RECORD LIST:
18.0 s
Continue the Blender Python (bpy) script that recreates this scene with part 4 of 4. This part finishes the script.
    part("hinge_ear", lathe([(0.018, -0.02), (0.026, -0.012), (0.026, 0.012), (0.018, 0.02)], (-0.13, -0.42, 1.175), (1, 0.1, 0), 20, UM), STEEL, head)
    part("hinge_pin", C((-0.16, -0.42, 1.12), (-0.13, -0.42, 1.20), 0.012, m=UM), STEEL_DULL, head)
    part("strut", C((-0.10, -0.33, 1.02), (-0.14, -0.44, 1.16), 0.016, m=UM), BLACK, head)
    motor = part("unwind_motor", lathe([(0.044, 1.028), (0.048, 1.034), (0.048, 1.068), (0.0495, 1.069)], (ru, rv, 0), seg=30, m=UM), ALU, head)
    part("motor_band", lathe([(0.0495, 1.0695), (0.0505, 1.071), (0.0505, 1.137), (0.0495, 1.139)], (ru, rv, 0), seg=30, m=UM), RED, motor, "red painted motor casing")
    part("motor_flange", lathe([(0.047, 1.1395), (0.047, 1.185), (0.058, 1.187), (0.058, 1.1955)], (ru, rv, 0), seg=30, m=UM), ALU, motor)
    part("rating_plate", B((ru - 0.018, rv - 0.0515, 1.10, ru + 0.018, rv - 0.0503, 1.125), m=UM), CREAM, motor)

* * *

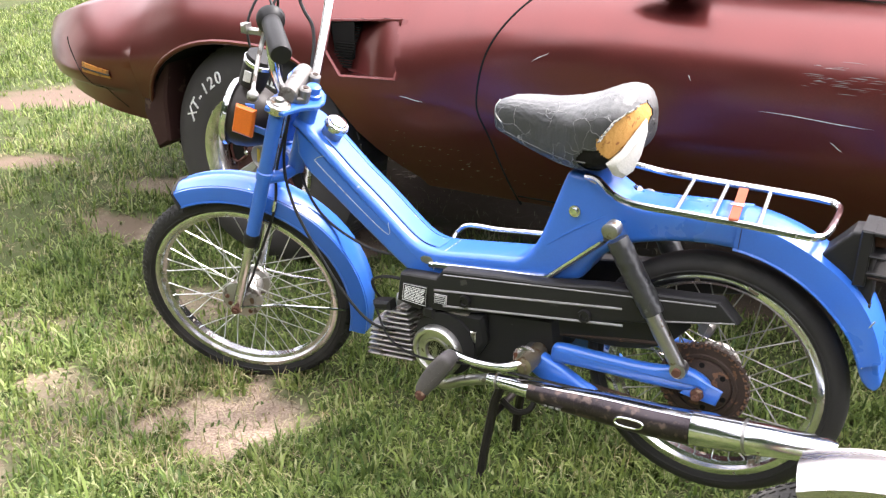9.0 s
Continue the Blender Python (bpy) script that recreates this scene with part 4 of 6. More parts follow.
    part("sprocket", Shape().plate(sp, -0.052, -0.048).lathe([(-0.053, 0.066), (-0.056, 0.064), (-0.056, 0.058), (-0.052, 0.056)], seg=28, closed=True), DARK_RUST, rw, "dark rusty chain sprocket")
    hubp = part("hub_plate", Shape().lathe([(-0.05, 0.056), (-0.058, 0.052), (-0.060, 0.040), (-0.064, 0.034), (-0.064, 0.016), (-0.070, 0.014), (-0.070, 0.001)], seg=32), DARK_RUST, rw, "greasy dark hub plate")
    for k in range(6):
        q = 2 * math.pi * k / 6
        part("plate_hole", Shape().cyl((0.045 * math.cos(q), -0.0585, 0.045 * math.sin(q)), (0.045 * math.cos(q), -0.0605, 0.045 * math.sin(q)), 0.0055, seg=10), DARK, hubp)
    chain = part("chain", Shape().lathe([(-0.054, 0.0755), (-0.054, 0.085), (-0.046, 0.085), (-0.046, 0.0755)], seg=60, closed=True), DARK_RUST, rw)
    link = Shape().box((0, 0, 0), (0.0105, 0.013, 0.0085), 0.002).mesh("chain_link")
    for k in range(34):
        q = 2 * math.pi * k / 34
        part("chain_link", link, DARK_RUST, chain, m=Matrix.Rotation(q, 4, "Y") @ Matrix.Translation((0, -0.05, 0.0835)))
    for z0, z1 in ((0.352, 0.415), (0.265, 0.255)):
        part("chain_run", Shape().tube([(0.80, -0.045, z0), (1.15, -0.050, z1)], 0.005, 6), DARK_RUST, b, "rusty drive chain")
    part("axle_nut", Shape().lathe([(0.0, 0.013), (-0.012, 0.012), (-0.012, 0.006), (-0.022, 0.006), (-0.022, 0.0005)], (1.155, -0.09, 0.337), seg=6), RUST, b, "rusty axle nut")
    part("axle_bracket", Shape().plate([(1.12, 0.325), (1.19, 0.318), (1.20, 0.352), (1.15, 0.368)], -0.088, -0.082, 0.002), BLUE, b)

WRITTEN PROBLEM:
From the listing above, copy out each line where the word "this" appears.

THE SOLUTION:
Continue the Blender Python (bpy) script that recreates this scene with part 4 of 4. This part finishes the script.
Continue the Blender Python (bpy) script that recreates this scene with part 4 of 6. More parts follow.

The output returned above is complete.